Supplied information.
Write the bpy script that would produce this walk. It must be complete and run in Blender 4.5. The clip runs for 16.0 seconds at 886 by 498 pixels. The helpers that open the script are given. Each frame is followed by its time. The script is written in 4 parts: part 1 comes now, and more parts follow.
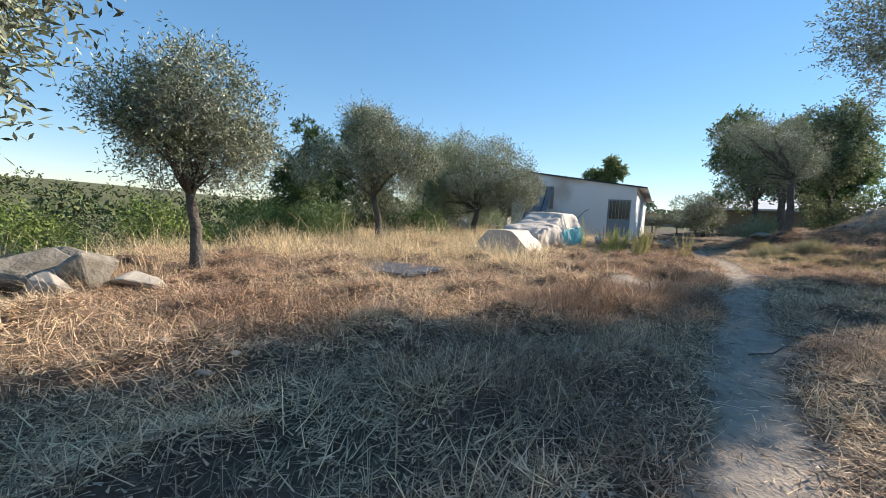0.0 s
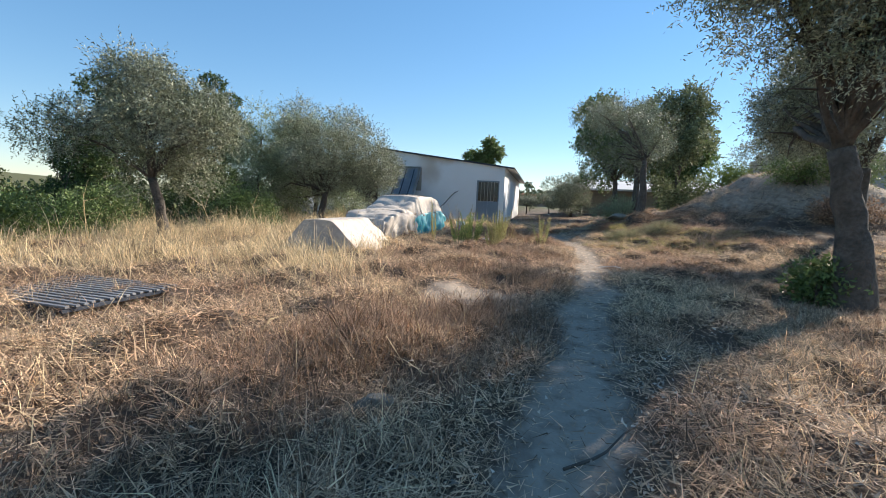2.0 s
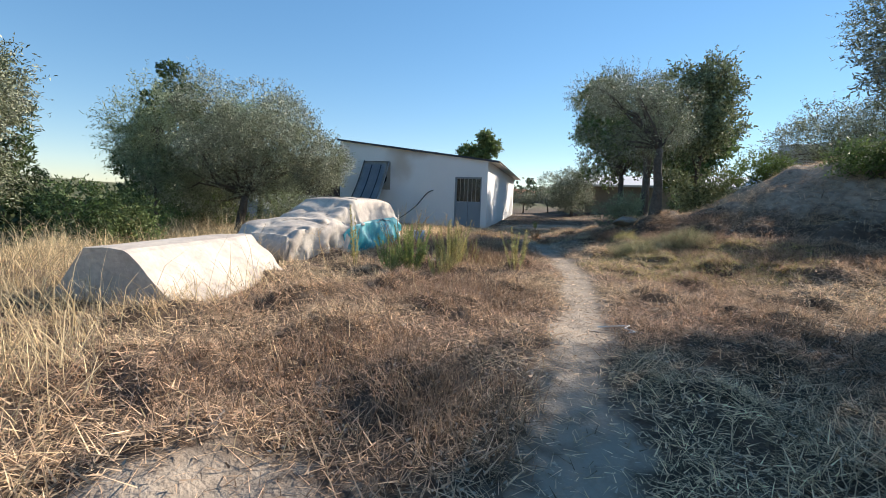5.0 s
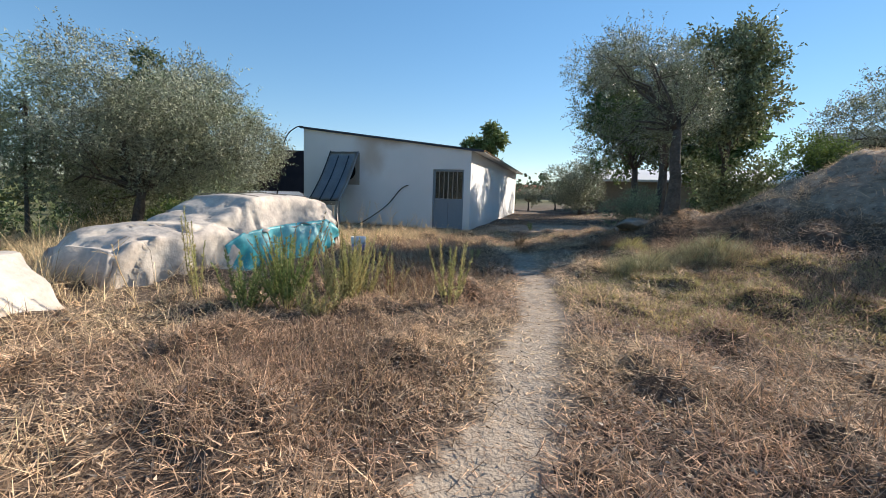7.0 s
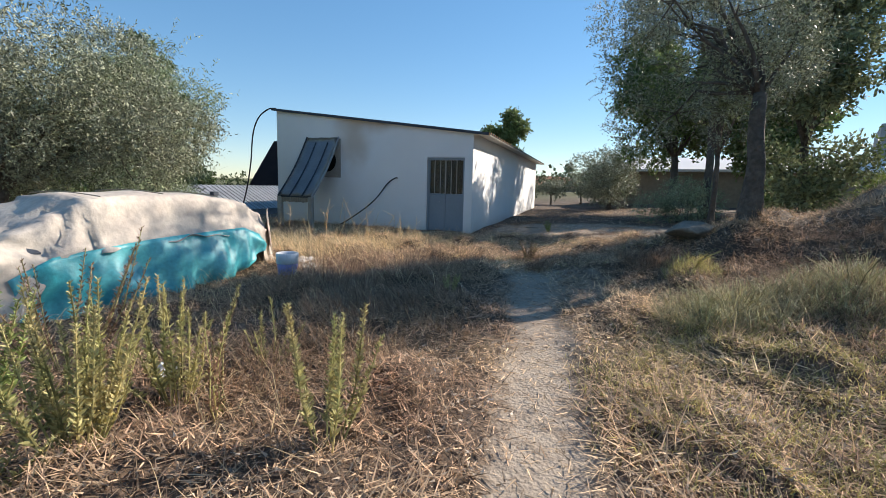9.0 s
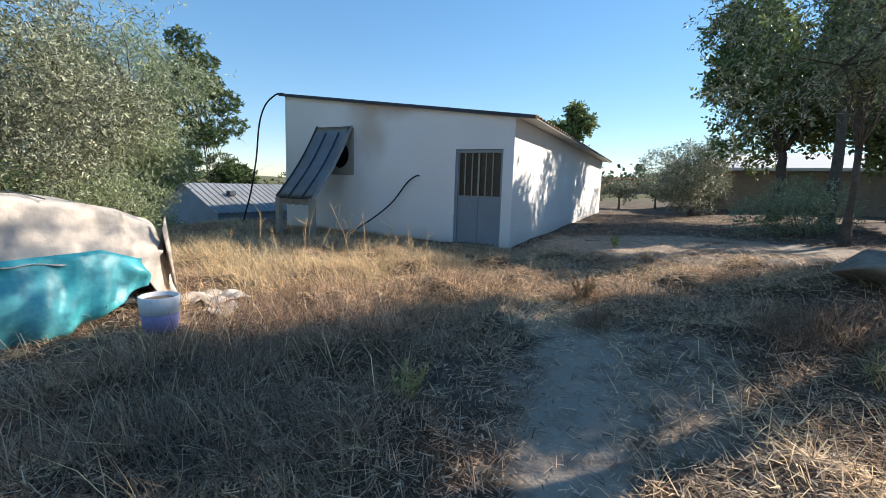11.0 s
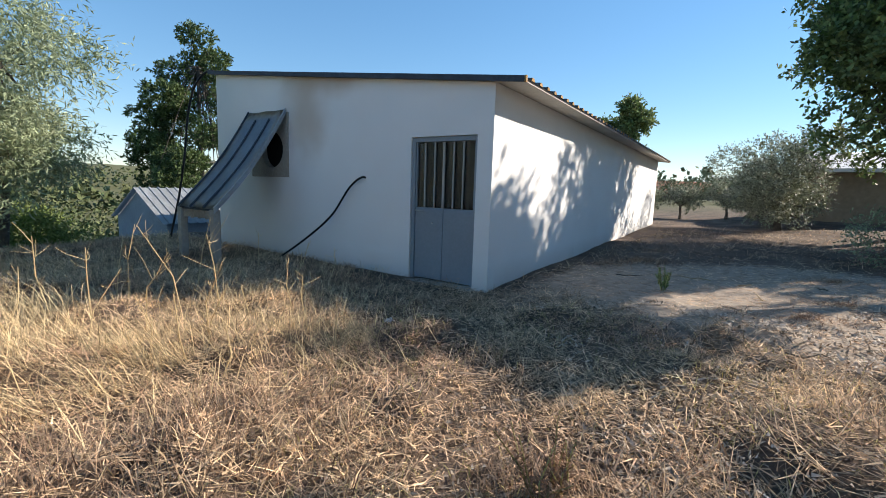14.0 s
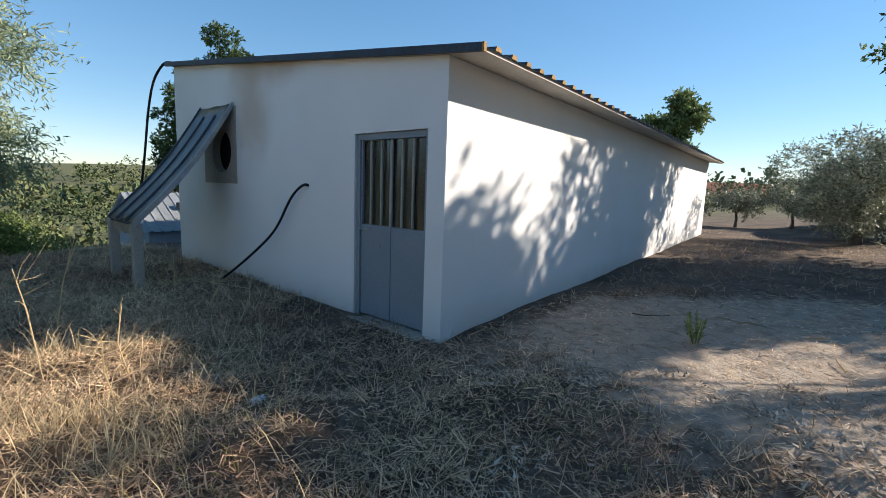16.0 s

What the exercise asks. Transcribe the full listing above exactly, with the images removed.

Response.
Write the bpy script that would produce this walk. It must be complete and run in Blender 4.5. The clip runs for 16.0 seconds at 886 by 498 pixels. The helpers that open the script are given. Each frame is followed by its time. The script is written in 4 parts: part 1 comes now, and more parts follow.
0.0 s
2.0 s
5.0 s
7.0 s
9.0 s
11.0 s
14.0 s
16.0 s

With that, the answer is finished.